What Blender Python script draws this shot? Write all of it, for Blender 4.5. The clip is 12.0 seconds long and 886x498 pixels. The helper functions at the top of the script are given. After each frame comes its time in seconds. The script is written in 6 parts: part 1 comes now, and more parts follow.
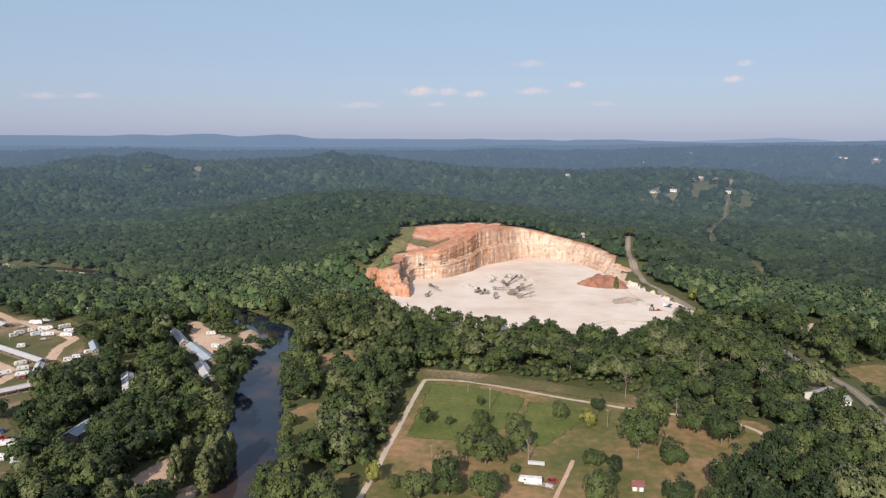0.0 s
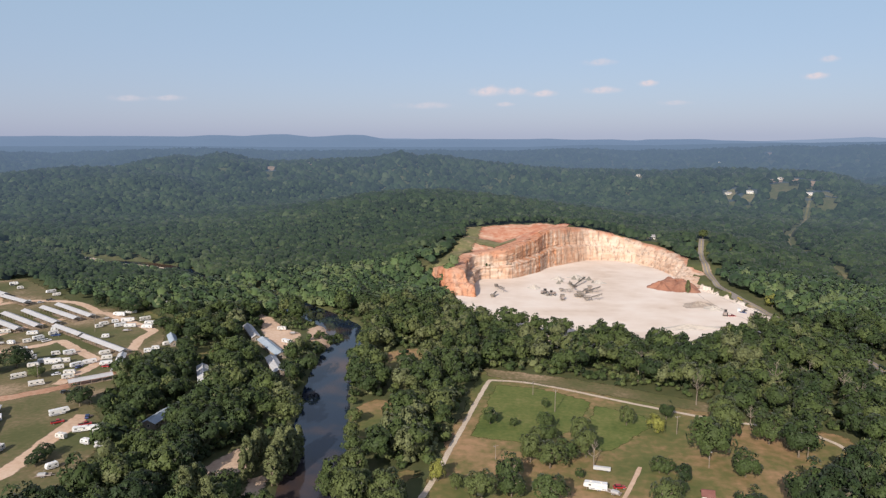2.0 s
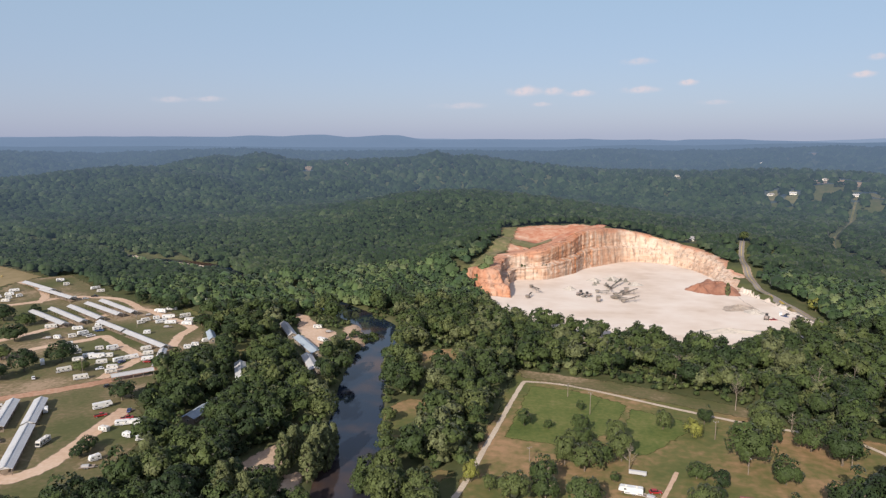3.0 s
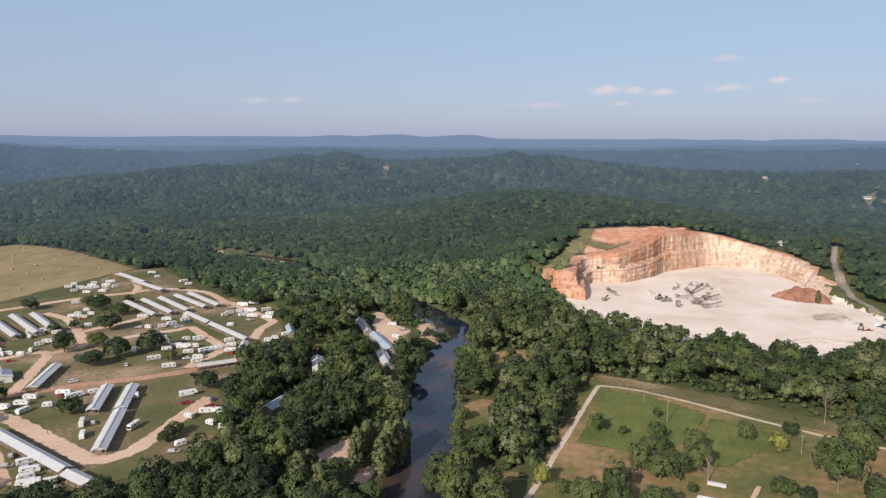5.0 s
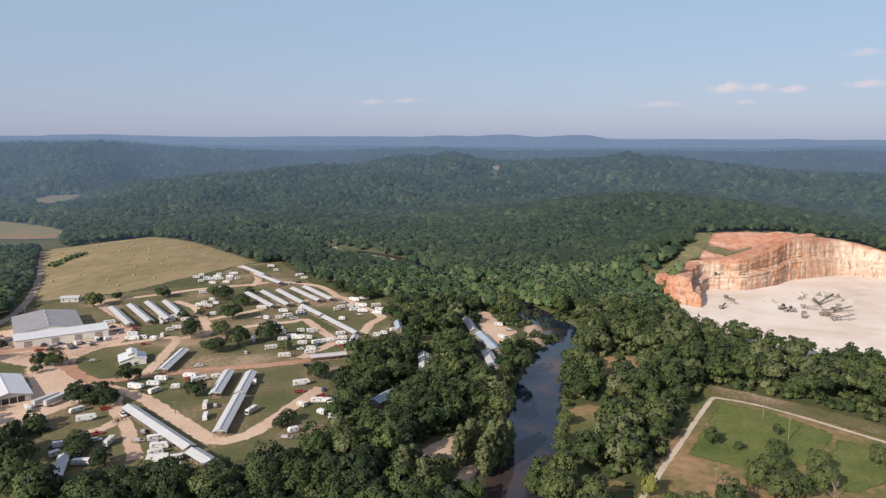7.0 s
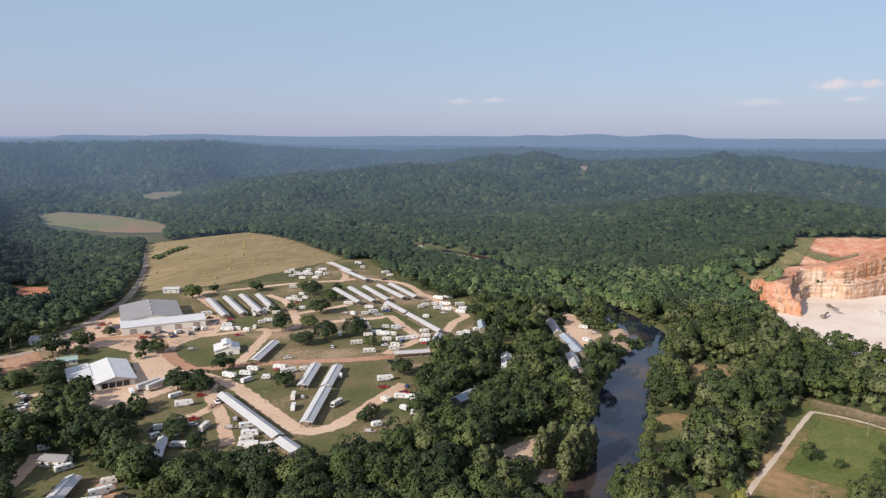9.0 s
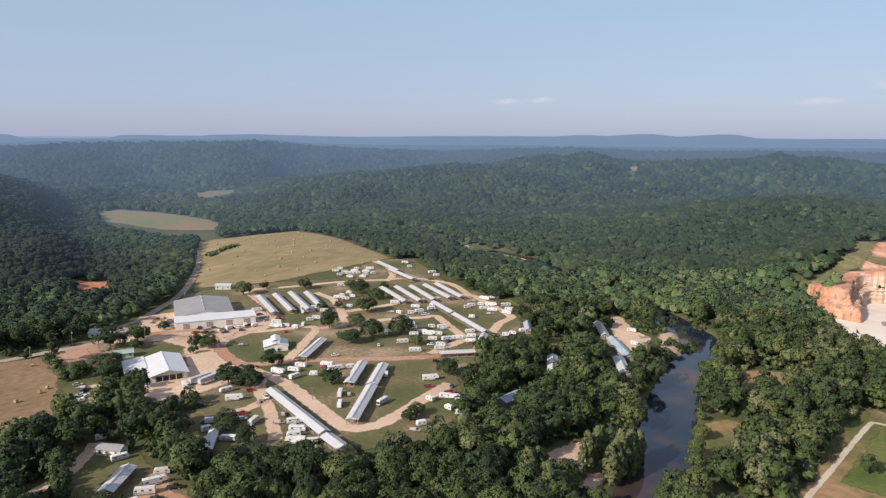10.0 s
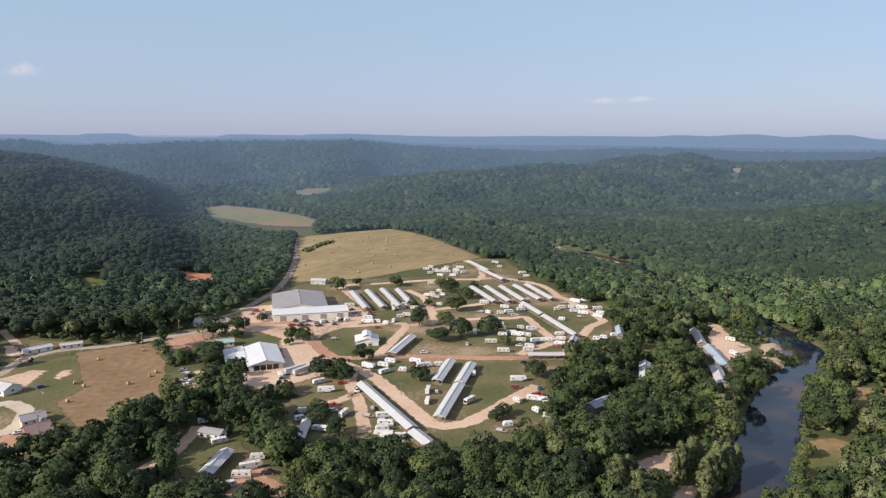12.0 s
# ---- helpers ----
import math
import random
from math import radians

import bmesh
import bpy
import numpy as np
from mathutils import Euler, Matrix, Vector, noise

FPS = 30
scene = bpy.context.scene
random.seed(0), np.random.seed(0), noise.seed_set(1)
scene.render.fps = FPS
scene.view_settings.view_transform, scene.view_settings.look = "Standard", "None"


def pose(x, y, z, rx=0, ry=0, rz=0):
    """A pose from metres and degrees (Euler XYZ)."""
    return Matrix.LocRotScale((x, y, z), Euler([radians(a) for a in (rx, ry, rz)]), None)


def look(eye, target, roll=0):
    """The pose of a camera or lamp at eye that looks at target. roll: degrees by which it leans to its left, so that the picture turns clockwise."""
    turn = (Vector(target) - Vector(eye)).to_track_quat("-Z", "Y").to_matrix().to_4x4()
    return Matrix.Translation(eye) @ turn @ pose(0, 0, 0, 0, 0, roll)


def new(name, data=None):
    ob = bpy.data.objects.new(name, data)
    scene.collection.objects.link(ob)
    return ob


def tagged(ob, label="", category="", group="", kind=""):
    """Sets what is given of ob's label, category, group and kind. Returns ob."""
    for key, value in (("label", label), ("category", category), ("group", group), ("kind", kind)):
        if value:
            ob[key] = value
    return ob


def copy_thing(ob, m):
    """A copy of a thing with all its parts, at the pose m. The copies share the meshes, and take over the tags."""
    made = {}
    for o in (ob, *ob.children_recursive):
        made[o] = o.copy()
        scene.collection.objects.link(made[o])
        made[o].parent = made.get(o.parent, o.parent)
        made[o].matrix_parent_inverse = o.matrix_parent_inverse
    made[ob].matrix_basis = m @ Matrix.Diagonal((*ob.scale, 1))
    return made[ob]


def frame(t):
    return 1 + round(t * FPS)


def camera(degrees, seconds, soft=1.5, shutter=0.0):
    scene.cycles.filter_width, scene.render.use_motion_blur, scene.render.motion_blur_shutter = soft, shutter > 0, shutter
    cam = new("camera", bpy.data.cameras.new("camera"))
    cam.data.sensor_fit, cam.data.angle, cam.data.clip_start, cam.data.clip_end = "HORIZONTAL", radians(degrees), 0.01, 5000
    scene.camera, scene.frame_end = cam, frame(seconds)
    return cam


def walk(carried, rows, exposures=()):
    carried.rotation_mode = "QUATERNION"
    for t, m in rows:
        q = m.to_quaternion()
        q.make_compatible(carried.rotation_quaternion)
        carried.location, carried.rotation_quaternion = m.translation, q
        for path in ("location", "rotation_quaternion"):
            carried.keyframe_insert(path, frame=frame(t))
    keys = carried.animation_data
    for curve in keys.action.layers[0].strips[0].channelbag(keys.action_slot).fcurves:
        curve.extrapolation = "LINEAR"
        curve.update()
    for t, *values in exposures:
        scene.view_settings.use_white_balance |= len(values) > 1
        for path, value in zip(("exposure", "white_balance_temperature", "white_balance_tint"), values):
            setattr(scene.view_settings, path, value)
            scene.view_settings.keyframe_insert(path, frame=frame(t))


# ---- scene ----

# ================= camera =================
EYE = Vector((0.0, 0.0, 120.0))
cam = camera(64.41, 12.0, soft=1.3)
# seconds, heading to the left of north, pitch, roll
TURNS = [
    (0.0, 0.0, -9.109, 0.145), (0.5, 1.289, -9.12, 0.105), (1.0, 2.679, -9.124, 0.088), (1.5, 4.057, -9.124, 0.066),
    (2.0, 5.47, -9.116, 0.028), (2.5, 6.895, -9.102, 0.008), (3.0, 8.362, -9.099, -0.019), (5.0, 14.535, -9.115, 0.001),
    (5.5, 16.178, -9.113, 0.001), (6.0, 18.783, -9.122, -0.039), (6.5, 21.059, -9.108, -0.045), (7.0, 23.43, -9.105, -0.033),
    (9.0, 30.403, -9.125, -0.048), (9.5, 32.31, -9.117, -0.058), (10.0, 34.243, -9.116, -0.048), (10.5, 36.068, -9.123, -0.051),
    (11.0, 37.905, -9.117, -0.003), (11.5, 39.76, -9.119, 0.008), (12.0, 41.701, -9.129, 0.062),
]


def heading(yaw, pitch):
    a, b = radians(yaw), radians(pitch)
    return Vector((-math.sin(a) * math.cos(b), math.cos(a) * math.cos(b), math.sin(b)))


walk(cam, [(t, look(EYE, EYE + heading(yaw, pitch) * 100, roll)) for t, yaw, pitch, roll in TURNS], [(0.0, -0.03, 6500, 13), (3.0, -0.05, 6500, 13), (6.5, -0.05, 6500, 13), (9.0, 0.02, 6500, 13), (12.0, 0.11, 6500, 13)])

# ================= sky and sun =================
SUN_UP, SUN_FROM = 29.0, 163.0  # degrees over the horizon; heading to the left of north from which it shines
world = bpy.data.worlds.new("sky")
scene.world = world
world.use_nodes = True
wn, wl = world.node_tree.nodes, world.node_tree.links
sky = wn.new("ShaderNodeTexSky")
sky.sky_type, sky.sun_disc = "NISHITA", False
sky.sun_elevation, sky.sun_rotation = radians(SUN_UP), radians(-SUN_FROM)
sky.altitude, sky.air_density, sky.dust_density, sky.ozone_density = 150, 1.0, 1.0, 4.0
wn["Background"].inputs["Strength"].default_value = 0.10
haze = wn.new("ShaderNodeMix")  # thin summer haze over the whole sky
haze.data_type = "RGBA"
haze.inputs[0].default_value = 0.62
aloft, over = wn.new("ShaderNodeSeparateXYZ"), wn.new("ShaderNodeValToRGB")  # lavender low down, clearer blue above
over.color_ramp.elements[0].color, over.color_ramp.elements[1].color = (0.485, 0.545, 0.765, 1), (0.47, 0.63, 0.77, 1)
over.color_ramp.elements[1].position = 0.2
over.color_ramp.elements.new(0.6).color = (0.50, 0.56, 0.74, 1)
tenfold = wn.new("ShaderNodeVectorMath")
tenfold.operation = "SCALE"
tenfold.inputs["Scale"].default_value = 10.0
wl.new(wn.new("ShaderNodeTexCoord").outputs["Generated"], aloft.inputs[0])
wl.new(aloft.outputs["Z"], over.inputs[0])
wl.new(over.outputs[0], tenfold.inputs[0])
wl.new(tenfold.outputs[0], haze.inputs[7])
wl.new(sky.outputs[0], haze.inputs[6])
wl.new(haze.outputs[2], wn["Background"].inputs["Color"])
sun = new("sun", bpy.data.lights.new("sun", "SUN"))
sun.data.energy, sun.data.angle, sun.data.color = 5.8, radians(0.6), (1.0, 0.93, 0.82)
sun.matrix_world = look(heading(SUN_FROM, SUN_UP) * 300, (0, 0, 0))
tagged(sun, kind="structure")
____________
_WRITTEN PROBLEM:_
Select the lines that carry the string "exposures" and copy them.

_TASK RESULT:_
def walk(carried, rows, exposures=()):
    for t, *values in exposures:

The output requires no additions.